Ademais, é importante reforçar que qualquer proposição de alteração processual penal sem profunda discussão com os atores processuais causará profundos danos no cotidiano dos tribunais brasileiros, pois a visão de um único agente não pode refletir a complexidade do sistema processual brasileiro.
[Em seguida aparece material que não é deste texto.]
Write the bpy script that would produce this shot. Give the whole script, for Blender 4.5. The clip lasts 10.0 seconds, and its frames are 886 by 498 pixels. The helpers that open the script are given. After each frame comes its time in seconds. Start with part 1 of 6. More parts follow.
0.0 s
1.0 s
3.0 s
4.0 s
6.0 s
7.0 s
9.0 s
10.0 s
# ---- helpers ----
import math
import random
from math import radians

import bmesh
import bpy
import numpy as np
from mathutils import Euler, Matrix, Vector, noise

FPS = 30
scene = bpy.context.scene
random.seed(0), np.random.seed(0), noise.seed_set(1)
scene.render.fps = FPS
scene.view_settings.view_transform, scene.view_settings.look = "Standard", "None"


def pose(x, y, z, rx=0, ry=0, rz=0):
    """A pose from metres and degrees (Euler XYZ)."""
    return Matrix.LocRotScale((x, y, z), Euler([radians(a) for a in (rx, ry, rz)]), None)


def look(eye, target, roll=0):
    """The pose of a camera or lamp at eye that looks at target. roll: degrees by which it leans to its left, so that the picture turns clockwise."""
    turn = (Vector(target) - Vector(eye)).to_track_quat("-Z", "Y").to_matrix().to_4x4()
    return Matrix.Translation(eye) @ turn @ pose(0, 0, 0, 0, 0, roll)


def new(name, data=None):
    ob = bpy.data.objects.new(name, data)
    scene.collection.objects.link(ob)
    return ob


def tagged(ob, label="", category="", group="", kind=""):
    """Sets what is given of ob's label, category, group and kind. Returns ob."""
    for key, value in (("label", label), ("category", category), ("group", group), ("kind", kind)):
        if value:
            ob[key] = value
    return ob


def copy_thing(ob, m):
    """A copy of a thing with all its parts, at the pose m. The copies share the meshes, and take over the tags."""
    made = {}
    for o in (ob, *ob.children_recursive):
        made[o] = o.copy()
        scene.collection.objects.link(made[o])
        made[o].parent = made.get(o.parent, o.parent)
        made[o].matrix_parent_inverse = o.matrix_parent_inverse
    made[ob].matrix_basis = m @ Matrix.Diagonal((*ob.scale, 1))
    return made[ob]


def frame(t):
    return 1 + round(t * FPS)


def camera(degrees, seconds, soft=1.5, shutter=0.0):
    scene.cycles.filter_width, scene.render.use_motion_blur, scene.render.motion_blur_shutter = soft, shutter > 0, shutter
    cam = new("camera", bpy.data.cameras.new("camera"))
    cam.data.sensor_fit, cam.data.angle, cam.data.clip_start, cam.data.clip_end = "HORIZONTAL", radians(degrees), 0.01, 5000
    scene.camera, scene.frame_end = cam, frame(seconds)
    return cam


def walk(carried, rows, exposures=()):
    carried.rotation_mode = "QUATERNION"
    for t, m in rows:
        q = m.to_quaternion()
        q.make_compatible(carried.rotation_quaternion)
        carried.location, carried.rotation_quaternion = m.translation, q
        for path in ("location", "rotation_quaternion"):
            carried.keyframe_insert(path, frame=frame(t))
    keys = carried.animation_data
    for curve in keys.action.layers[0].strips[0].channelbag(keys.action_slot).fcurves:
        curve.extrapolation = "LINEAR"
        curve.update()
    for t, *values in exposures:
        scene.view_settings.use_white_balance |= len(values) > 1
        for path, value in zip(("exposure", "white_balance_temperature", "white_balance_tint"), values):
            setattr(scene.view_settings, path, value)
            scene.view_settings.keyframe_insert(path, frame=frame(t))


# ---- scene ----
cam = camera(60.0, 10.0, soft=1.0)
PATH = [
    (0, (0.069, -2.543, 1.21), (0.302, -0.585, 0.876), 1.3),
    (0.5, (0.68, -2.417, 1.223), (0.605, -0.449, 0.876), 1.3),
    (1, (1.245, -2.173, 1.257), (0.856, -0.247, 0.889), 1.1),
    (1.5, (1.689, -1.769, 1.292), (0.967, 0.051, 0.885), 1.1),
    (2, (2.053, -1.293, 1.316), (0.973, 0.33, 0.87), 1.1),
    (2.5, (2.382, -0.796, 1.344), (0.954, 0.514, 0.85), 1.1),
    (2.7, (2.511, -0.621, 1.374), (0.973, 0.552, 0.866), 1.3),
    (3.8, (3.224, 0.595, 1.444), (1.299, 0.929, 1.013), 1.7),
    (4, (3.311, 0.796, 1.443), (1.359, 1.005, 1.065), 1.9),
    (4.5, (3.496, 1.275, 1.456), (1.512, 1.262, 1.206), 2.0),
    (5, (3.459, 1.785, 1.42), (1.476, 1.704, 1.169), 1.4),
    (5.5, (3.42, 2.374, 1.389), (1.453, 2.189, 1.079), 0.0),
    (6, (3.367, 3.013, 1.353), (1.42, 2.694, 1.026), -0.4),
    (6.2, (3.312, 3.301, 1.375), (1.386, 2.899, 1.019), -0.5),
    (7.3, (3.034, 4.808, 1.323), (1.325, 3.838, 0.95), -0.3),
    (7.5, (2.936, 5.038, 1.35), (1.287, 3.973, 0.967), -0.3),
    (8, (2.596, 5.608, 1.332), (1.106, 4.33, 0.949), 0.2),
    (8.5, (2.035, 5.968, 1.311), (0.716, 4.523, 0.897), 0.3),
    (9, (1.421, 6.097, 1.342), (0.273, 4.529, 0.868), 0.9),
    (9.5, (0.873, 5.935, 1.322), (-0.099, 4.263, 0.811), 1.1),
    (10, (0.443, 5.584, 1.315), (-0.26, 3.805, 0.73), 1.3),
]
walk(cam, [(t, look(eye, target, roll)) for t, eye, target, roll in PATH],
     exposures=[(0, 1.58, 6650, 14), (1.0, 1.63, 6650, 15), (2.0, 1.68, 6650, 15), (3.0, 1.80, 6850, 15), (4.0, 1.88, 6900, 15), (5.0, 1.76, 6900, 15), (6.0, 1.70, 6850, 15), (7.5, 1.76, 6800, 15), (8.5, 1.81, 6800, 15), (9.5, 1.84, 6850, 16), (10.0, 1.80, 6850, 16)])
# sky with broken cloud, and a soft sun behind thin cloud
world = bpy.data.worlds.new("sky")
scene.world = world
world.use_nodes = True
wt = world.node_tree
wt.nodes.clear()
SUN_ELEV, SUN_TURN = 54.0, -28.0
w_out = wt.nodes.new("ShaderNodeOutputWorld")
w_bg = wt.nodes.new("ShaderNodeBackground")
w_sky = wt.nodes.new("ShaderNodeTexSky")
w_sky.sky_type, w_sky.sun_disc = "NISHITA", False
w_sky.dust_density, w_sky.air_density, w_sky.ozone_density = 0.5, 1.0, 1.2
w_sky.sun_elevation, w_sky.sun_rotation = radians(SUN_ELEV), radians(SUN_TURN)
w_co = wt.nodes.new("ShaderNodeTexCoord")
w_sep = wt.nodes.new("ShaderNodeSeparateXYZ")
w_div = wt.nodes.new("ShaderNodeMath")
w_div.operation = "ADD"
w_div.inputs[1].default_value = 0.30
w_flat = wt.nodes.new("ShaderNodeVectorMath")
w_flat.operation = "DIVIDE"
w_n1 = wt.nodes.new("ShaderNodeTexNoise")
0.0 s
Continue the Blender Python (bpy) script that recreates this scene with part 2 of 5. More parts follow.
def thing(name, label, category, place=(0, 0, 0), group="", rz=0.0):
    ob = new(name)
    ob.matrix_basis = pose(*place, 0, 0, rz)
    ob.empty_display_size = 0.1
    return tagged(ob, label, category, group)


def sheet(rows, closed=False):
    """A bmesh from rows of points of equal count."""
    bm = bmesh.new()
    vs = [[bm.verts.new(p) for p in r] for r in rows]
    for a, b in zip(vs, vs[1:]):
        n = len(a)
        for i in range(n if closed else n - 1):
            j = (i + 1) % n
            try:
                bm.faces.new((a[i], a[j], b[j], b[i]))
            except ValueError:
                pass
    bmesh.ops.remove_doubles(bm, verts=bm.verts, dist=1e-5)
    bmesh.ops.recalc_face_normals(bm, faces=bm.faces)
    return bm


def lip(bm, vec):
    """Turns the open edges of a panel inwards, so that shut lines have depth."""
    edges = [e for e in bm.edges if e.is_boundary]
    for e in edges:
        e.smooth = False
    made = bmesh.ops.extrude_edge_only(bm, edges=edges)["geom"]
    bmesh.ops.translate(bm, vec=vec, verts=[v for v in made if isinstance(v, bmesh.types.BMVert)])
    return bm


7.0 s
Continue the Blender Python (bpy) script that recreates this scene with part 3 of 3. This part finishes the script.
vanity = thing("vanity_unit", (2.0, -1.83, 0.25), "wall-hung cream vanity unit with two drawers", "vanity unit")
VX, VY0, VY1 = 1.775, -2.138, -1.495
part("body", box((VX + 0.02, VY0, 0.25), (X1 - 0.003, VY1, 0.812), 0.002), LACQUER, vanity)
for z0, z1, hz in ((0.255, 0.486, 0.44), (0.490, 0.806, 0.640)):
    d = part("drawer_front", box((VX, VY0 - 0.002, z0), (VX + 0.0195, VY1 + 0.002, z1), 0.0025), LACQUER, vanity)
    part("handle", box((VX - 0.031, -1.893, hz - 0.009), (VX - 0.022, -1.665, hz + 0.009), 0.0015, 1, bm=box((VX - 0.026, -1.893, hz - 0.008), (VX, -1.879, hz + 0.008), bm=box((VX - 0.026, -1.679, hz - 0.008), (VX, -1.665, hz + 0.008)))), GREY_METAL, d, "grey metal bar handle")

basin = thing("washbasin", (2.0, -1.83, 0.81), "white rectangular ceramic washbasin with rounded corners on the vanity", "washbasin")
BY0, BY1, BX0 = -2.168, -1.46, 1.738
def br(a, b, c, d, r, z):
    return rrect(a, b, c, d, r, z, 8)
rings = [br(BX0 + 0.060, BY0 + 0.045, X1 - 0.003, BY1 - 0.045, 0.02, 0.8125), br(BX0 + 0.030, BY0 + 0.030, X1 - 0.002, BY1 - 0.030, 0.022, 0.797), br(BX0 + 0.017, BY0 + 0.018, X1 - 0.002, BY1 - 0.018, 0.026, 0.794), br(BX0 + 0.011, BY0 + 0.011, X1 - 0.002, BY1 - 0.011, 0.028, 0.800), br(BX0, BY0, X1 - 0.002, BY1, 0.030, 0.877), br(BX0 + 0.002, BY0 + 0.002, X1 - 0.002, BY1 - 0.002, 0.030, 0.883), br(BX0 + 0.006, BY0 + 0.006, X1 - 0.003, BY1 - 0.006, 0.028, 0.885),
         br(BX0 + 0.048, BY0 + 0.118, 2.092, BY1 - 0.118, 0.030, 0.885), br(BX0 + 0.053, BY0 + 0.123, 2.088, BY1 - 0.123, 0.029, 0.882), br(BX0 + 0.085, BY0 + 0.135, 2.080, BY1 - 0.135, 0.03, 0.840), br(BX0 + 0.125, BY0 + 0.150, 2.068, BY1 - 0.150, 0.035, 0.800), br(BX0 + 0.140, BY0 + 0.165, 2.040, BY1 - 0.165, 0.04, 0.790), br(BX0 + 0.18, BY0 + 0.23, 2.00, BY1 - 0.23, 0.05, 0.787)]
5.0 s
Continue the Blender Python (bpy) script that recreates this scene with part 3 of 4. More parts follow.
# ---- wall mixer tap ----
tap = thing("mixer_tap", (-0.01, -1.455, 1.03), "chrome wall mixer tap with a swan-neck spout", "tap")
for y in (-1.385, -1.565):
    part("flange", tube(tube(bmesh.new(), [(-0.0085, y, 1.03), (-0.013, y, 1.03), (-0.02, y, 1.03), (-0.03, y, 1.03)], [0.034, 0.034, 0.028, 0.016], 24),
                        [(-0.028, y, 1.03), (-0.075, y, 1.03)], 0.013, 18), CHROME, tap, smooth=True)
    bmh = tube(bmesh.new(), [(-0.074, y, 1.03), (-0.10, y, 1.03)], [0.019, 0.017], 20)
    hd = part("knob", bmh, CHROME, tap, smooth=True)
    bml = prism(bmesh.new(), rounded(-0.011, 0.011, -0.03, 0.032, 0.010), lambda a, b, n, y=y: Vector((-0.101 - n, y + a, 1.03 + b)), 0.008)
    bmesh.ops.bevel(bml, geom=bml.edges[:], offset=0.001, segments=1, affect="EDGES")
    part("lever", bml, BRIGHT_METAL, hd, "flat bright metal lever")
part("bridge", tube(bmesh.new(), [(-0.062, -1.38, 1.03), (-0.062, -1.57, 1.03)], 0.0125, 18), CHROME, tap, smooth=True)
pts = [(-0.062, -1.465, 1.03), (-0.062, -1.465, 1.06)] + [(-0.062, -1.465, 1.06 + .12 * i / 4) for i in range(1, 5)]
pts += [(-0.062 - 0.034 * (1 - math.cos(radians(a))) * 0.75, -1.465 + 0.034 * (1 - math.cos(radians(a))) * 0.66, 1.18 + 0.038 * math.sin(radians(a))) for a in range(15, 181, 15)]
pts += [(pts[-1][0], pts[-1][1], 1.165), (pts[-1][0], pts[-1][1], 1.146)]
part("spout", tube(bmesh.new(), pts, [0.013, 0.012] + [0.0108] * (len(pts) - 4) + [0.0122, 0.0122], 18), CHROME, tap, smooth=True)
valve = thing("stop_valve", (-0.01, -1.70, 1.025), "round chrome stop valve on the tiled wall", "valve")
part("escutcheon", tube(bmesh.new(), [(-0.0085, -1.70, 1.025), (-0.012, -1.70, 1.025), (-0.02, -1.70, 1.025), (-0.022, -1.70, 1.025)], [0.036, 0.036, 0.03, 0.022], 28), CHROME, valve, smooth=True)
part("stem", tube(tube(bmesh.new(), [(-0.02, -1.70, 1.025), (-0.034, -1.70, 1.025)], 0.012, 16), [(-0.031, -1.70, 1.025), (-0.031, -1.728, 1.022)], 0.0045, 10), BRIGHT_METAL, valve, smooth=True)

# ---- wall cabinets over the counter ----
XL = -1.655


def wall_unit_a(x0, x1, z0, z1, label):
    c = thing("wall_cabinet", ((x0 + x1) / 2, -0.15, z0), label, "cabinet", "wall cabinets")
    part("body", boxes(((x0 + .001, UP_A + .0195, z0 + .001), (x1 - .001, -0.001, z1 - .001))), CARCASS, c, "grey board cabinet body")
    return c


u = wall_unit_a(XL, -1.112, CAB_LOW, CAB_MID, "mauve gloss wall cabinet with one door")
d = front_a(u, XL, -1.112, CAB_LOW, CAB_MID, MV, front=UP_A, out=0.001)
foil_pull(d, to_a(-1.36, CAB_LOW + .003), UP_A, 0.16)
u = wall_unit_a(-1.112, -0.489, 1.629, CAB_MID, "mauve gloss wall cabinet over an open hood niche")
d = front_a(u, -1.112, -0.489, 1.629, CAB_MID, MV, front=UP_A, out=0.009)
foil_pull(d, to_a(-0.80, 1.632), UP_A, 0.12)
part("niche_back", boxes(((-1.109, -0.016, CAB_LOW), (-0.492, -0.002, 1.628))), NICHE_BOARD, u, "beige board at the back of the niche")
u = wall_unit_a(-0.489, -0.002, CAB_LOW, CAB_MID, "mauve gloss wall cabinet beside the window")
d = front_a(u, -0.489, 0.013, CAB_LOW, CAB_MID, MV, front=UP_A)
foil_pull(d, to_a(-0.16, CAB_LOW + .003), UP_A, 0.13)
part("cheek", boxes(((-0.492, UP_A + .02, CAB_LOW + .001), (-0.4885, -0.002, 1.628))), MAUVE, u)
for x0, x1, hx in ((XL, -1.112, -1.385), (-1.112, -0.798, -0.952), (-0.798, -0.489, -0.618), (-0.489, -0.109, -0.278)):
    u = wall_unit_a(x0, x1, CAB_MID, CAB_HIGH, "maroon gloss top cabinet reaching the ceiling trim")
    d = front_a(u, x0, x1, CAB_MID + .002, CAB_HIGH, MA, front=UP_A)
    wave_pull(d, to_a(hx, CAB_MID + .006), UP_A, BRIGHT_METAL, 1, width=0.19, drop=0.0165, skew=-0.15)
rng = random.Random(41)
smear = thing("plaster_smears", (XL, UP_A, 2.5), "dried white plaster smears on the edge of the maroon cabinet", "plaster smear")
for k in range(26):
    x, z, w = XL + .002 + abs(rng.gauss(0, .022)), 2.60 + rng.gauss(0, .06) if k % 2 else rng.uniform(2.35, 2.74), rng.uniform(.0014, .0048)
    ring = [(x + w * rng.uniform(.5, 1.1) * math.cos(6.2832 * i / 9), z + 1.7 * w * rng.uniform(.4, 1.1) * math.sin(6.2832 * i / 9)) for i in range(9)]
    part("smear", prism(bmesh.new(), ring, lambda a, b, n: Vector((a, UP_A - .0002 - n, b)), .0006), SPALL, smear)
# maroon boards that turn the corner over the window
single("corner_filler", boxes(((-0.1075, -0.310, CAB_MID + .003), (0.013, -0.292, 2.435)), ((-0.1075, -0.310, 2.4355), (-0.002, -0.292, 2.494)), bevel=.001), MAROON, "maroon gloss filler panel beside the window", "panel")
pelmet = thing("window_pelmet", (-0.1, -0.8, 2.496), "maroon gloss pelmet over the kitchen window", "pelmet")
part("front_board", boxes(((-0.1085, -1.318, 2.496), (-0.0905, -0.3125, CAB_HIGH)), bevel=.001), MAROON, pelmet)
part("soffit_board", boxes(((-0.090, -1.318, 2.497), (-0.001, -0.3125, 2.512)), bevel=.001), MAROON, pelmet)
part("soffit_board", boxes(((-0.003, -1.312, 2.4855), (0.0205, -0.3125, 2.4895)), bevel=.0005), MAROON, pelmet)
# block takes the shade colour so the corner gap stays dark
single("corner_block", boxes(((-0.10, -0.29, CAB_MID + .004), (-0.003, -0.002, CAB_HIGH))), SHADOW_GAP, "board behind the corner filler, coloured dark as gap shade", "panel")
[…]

É importante reforçar o caráter ultrapunitivista da Lei Anticrime, sem negar o eventual respaldo sanguinário do senso comum, é a temperança e razão que se espera do ministério da justiça, e ao inverso do esperado, o ordenamento proposto vai à contramão do pensamento contemporâneo das ciências penais e é um sério agravante para um país que vive relevante crise econômica e significativos índices de encarceramento. Por esse sentido, avançar sob as reflexões de penas alternativas, o desencarceramento, o estímulo à mediação e alternativas para lidar com o conflito penal, são uma necessidade social e demonstram o grau de sapiência do administrador público.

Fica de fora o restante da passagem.